• _GIVEN PROBLEM_
For each line that holds "with", copy the line out.

═════ DATASET CONTENT ═════

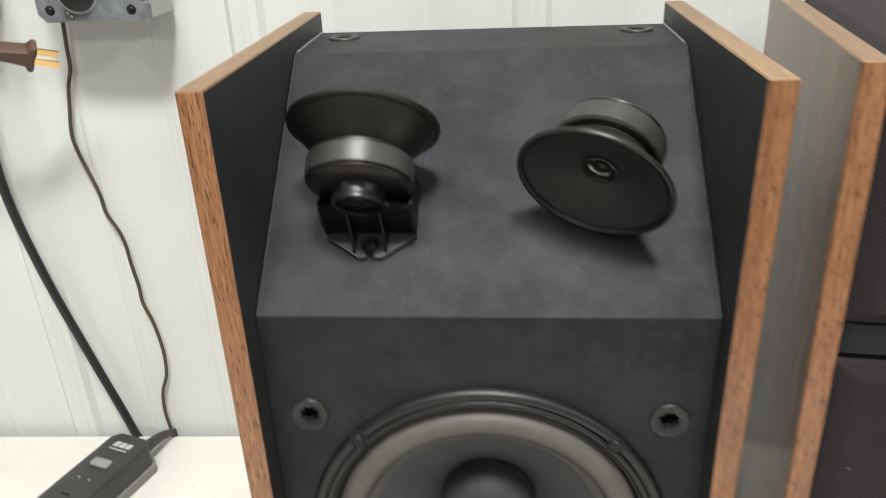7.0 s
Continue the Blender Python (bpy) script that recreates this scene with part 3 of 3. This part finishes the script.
covered = cabinet("oak veneered loudspeaker with dark brown cloth grilles on", pose(0.3076, 0.0283, 0.0003, 0, 0, -7.4) @ pose(0, 0, 0, 0, -0.7, 0) @ Matrix.Diagonal((1.009, 1, 1, 1)))
baffles(covered, [], [])
lower = grille("lower_grille", covered, 0.0270, 0.2724, False, "dark brown woven cloth grille")
grille("upper_grille", covered, 0.2948, 0.4300, True, "dark brown woven cloth grille folded over the top")
for x, z, w, h in ((0.0295, 0.2050, 0.0012, 0.0005), (0.1102, 0.0473, 0.0006, 0.0010)):
    part("lint_fleck", box(x, x + w, 0.0005, 0.0013, z, z + h, 0.0002), GLUE, lower, "pale lint fleck")
bar = bmesh.new()
rows = []
for x, y, z0, z1 in ((IN0, 0.0094, 0.2744, 0.2948), (IN0 + 0.0085, 0.0068, 0.2766, 0.2938), (IN1 - 0.0085, 0.0068, 0.2766, 0.2938), (IN1, 0.0094, 0.2744, 0.2948)):
    rows.append([bar.verts.new(p) for p in ((x, 0.0180, 0.2715), (x, y, z0), (x, y + 0.0008, z1), (x, 0.0180, 0.2972))])
for a, b in zip(rows, rows[1:]):
    for k in range(4):
        bar.faces.new((a[k], b[k], b[(k + 1) % 4], a[(k + 1) % 4]))
bar.faces.new(rows[0])
bar.faces.new(rows[-1][::-1])
bmesh.ops.recalc_face_normals(bar, faces=bar.faces)
bmesh.ops.bevel(bar, geom=[ed for ed in bar.edges if ed.calc_face_angle(0) > 0.2], offset=0.0008, segments=2, affect="EDGES", profile=0.5)
part("divider_bar", bar, BAR_BLACK, covered, "smooth black plastic divider bar")
# the badge: gold slanted blocks with a line above and below, no lettering
badge = part("badge", prism([(0.0352, 0.0582), (0.0442, 0.0567), (0.0442, 0.0925), (0.0352, 0.0940)], 0.0004, 0.0031, "xzy", 0.0003), DEEP_BLACK, covered, "small gold and black badge set upright")
for k in range(4):
    z = 0.0588 + k * 0.0082
    bm = prism([(0.0360, z + 0.0012), (0.0434, z), (0.0434, z + 0.0066), (0.0360, z + 0.0078)], -0.0004, 0.0006, "xzy", 0.0002)
    block = part("badge_block", bm, GOLD, badge)
    part("slot", prism([(0.0382, z + 0.0036), (0.0412, z + 0.0031), (0.0412, z + 0.0039), (0.0382, z + 0.0044)], -0.0007, -0.0002, "xzy"), DEEP_BLACK, block)
part("badge_line", box(0.0360, 0.0370, -0.0003, 0.0031, 0.0915, 0.1008), GOLD, badge)
part("badge_line", box(0.0424, 0.0434, -0.0003, 0.0031, 0.0497, 0.0590), GOLD, badge)


# ---------------------------------------------------------------- things on the table and wall
STRIP_TURN = 72.0
strip = thing("power_strip", "dark grey power strip with pale switch, on the table", "power strip", pose(-0.2185, 0.252, 0, 0, 0, STRIP_TURN - 90))
# local: y runs from the corded end (0) to the front (negative)
SL = 0.36
part("base", prism([(-0.0235, -SL), (0.0235, -SL), (0.0235, -0.006), (0.0175, 0.0), (-0.0175, 0.0), (-0.0235, -0.006)], 0.0, 0.0105, "xyz", 0.0015, 2), STRIP_BASE, strip, "lighter grey base")
part("body", prism([(-0.0225, -SL + 0.002), (0.0225, -SL + 0.002), (0.0225, -0.009), (0.0155, -0.002), (-0.0155, -0.002), (-0.0225, -0.009)], 0.0106, 0.0350, "xyz", 0.0022, 2), STRIP_DARK, strip, "dark grey body", 40)
sw = prism([(-0.0105, -0.0036), (-0.0080, -0.0052), (0.0080, -0.0052), (0.0105, -0.0036), (0.0105, 0.0036), (0.0080, 0.0052), (-0.0080, 0.0052), (-0.0105, 0.0036)], 0.0345, 0.0372, "xyz", 0.0011, 2)
rocker = part("switch", sw, SWITCH_GREY, strip, "pale grey rocker switch", 40)
rocker.location = (0.0, -0.045, 0)
for x0, x1 in ((-0.010, -0.0045), (-0.0030, 0.0030), (0.0045, 0.0100)):
    part("brand_print", prism([(x0, -0.0210), (x1, -0.0210), (x1 + 0.0010, -0.0145), (x0 + 0.0010, -0.0145)], 0.0350, 0.0353, "xyz"), PRINT_WHITE, strip)
part("brand_print", box(-0.010, 0.010, -0.0250, -0.0238, 0.0350, 0.0353), PRINT_WHITE, strip)
for x in (-0.006, 0.006):
    part("indicator_lamp", lathe([(0.0, 0.0358), (0.0012, 0.0355), (0.0014, 0.0349)], 12, Matrix.Translation((x, -0.066, 0))), SWITCH_GREY, strip)
for k in range(6):
    y = -0.094 - k * 0.042
    o = part("outlet", prism([(-0.0165, y - 0.014), (0.0165, y - 0.014), (0.0165, y + 0.014), (-0.0165, y + 0.014)], 0.0350, 0.0352, "xyz"), STRIP_DARK, strip)
    part("slot", join(box(-0.0045, 0.0035, y - 0.0074, y - 0.0056, 0.0355, 0.0359), box(-0.0045, 0.0045, y + 0.0056, y + 0.0074, 0.0355, 0.0359), lathe([(0.0, 0.0359), (0.0024, 0.0359), (0.0024, 0.0355)], 14, Matrix.Translation((0.0095, y, 0)))), DEEP_BLACK, o)
part("strain_relief", tube([(0.006, -0.004, 0.018), (0.005, 0.012, 0.017), (0.003, 0.027, 0.013), (0.002, 0.037, 0.009)], lambda u: 0.0064 - 0.0026 * u, 12, 6), STRIP_DARK, strip, "tapered strain relief", 60)
part("cord", tube([(0.0021, 0.034, 0.0105), (0.0018, 0.0405, 0.0078), (0.0016, 0.0442, 0.0005), (0.0016, 0.0452, -0.020), (0.0016, 0.0452, -0.30), (0.02, 0.042, -0.6)], 0.0030, 10, 6), STRIP_DARK, strip, "", 60)

cable = part("black_cable", tube([(-0.268, 0.270, 0.62), (-0.284, 0.276, 0.50), (-0.291, 0.280, 0.42), (-0.301, 0.284, 0.34), (-0.303, 0.286, 0.27), (-0.290, 0.289, 0.185), (-0.268, 0.291, 0.095), (-0.246, 0.2925, 0.010), (-0.239, 0.2935, -0.04), (-0.235, 0.2935, -0.30)], 0.0042, 12, 8), RUBBER, None, "", 60)
tagged(cable, "thick black rubber cable hanging down the wall", "cable")
cord = part("thin_cord", tube([(-0.214, 0.292, 0.455), (-0.2162, 0.295, 0.4231), (-0.2194, 0.297, 0.3997), (-0.2216, 0.2985, 0.3826), (-0.227, 0.2985, 0.3672), (-0.231, 0.2985, 0.3481), (-0.235, 0.2985, 0.3252), (-0.2332, 0.2985, 0.309), (-0.2273, 0.2985, 0.2871), (-0.2228, 0.2985, 0.2687), (-0.2209, 0.2985, 0.25), (-0.2133, 0.2985, 0.2329), (-0.2098, 0.2985, 0.2175), (-0.2089, 0.2985, 0.2001), (-0.2064, 0.2985, 0.1745), (-0.2063, 0.2985, 0.1566), (-0.2007, 0.2985, 0.1363), (-0.1973, 0.2985, 0.1117), (-0.1971, 0.2985, 0.0908), (-0.1997, 0.2985, 0.0718), (-0.2071, 0.2985, 0.0526), (-0.2098, 0.2985, 0.0287), (-0.206, 0.2955, 0.002), (-0.206, 0.2952, -0.03), (-0.206, 0.2952, -0.25)], 0.0017, 8, 8), CORD_BROWN, None, "", 60)
tagged(cord, "thin dark brown cord hanging from the steel box", "cord")
wire = part("speaker_wire", tube([(0.520, 0.222, 0.070), (0.565, 0.262, 0.062), (0.640, 0.274, 0.056), (0.700, 0.268, 0.049), (0.766, 0.246, 0.038), (0.828, 0.203, 0.026), (0.900, 0.150, 0.010), (0.990, 0.080, 0.0022), (1.150, -0.02, 0.0018)], 0.0018, 8, 8), CORD_OLIVE, None, "", 60)
tagged(wire, "thin olive grey wire arching onto the table", "speaker wire")

plug = thing("power_plug", "brown two-pin plug with brass prongs hanging by its cord", "power plug", pose(-0.2144, 0.2428, 0.4034, 32, 17.5, 38))
# local: x points the way of the prongs
part("body", prism([(-0.030, -0.0042), (-0.010, -0.0062), (-0.0060, -0.0070), (-0.0045, -0.0112), (0.0, -0.0112), (0.0, 0.0112), (-0.0045, 0.0112), (-0.0060, 0.0070), (-0.010, 0.0062), (-0.030, 0.0042)], -0.0068, 0.0068, "xzy", 0.0016, 2), PLUG_BROWN, plug, "moulded brown body", 40)
for y in (-0.0062, 0.0062):
    part("prong", box(-0.001, 0.0165, y - 0.0008, y + 0.0008, -0.0032, 0.0032, 0.0005), BRASS, plug, "brass prong")
ribs = [(0.0, 0.026)]
for k in range(7):
    z = 0.0285 + k * 0.0036
    r = 0.0056 - k * 0.0003
    ribs += [(r, z), (r, z + 0.0016), (r - 0.0010, z + 0.0019), (r - 0.0010, z + 0.0033)]
part("strain_relief", lathe(ribs + [(0.0026, 0.0600)], 20, Matrix.Rotation(radians(-90), 4, "Y")), PLUG_BROWN, plug, "ribbed strain relief", 40)
part("cord", tube([(-0.034, 0, 0), (-0.055, 0.004, 0.004), (-0.085, 0.010, 0.002), (-0.120, 0.016, -0.02), (-0.135, 0.02, 0.10), (-0.12, 0.025, 0.30)], 0.0026, 8, 6), PLUG_BROWN, plug)

# galvanised outlet box on the wall
BX0, BX1, BZ0, BZ1, BY0 = -0.2130, -0.1235, 0.4265, 0.5280, 0.2590
obox = thing("outlet_box", "galvanised steel outlet box with a black round receptacle, on the wall", "outlet box", pose(0, 0, 0))
part("body", prism([(BX0 + 0.006, BZ0), (BX1 - 0.002, BZ0), (BX1, BZ0 + 0.002), (BX1, BZ1), (BX0, BZ1), (BX0, BZ0 + 0.006)], BY0 + 0.003, 0.2975, "xzy", 0.0008), GALV, obox)
part("cover", prism([(BX0 + 0.005, BZ0 - 0.0012), (BX1 - 0.007, BZ0 - 0.0012), (BX1 - 0.005, BZ0 + 0.001), (BX1 - 0.005, BZ1), (BX0 - 0.001, BZ1), (BX0 - 0.001, BZ0 + 0.005)], BY0, BY0 + 0.0028, "xzy", 0.0012, 2), GALV, obox, "stamped steel cover")
mm = Matrix.Translation((-0.1785, BY0, BZ0 + 0.0215)) @ Matrix.Rotation(radians(90), 4, "X")
part("receptacle", lathe([(0.0, 0.0030), (0.0134, 0.0034), (0.0146, 0.0028), (0.0148, 0.0)], 40, mm), RUBBER, obox, "round black receptacle", 40)
part("receptacle_ring", lathe([(0.0148, 0.0), (0.0148, 0.0020), (0.0160, 0.0022), (0.0168, 0.0)], 40, mm), RING_STEEL, obox, "bright steel ring", 40)
for x, z in ((BX1 - 0.0150, BZ0 + 0.0070), (BX0 + 0.010, BZ0 + 0.008)):
    screw_head(obox, Matrix.Translation((x, BY0, z)) @ Matrix.Rotation(radians(90), 4, "X"), 0.0026)
part("knockout", lathe([(0.0068, -0.0002), (0.0068, 0.0004), (0.0075, 0.0004), (0.0075, -0.0002)], 32, Matrix.Translation((BX1 + 0.0008, 0.279, BZ0 + 0.018)) @ Matrix.Rotation(radians(90), 4, "Y"), None, True), GALV, obox)
for x, z in ((-0.1895, 0.0055), (-0.1870, 0.0028)):
    screw_head(obox, Matrix.Translation((x, BY0, BZ0 + z)) @ Matrix.Rotation(radians(90), 4, "X"), 0.0015, RING_STEEL, "rivet")
part("pilot_hole", lathe([(0.0, 0.0004), (0.0014, 0.0004), (0.0016, -0.0002)], 14, Matrix.Translation((BX1 + 0.0008, 0.268, BZ0 + 0.040)) @ Matrix.Rotation(radians(90), 4, "Y")), DEEP_BLACK, obox)
part("side_plate", box(BX1 - 0.0004, BX1 + 0.0008, BY0 + 0.001, 0.2970, BZ0 + 0.0006, BZ1, 0.0003), LEG_PALE, obox, "pale grey side plate")
part("ear", box(BX1 - 0.006, BX1 + 0.0005, BY0 - 0.0004, BY0 + 0.012, BZ0 + 0.0005, BZ0 + 0.012, 0.0006), GALV, obox)

sbox = thing("junction_box", "small dark grey metal box on the wall", "junction box", pose(0, 0, 0))
part("body", box(-0.330, -0.262, 0.240, 0.2905, 0.452, 0.540, 0.002), LEG_GREY, sbox)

═════

• _THE ANSWER_
Continue the Blender Python (bpy) script that recreates this scene with part 3 of 3. This part finishes the script.
covered = cabinet("oak veneered loudspeaker with dark brown cloth grilles on", pose(0.3076, 0.0283, 0.0003, 0, 0, -7.4) @ pose(0, 0, 0, 0, -0.7, 0) @ Matrix.Diagonal((1.009, 1, 1, 1)))
# the badge: gold slanted blocks with a line above and below, no lettering
strip = thing("power_strip", "dark grey power strip with pale switch, on the table", "power strip", pose(-0.2185, 0.252, 0, 0, 0, STRIP_TURN - 90))
plug = thing("power_plug", "brown two-pin plug with brass prongs hanging by its cord", "power plug", pose(-0.2144, 0.2428, 0.4034, 32, 17.5, 38))
obox = thing("outlet_box", "galvanised steel outlet box with a black round receptacle, on the wall", "outlet box", pose(0, 0, 0))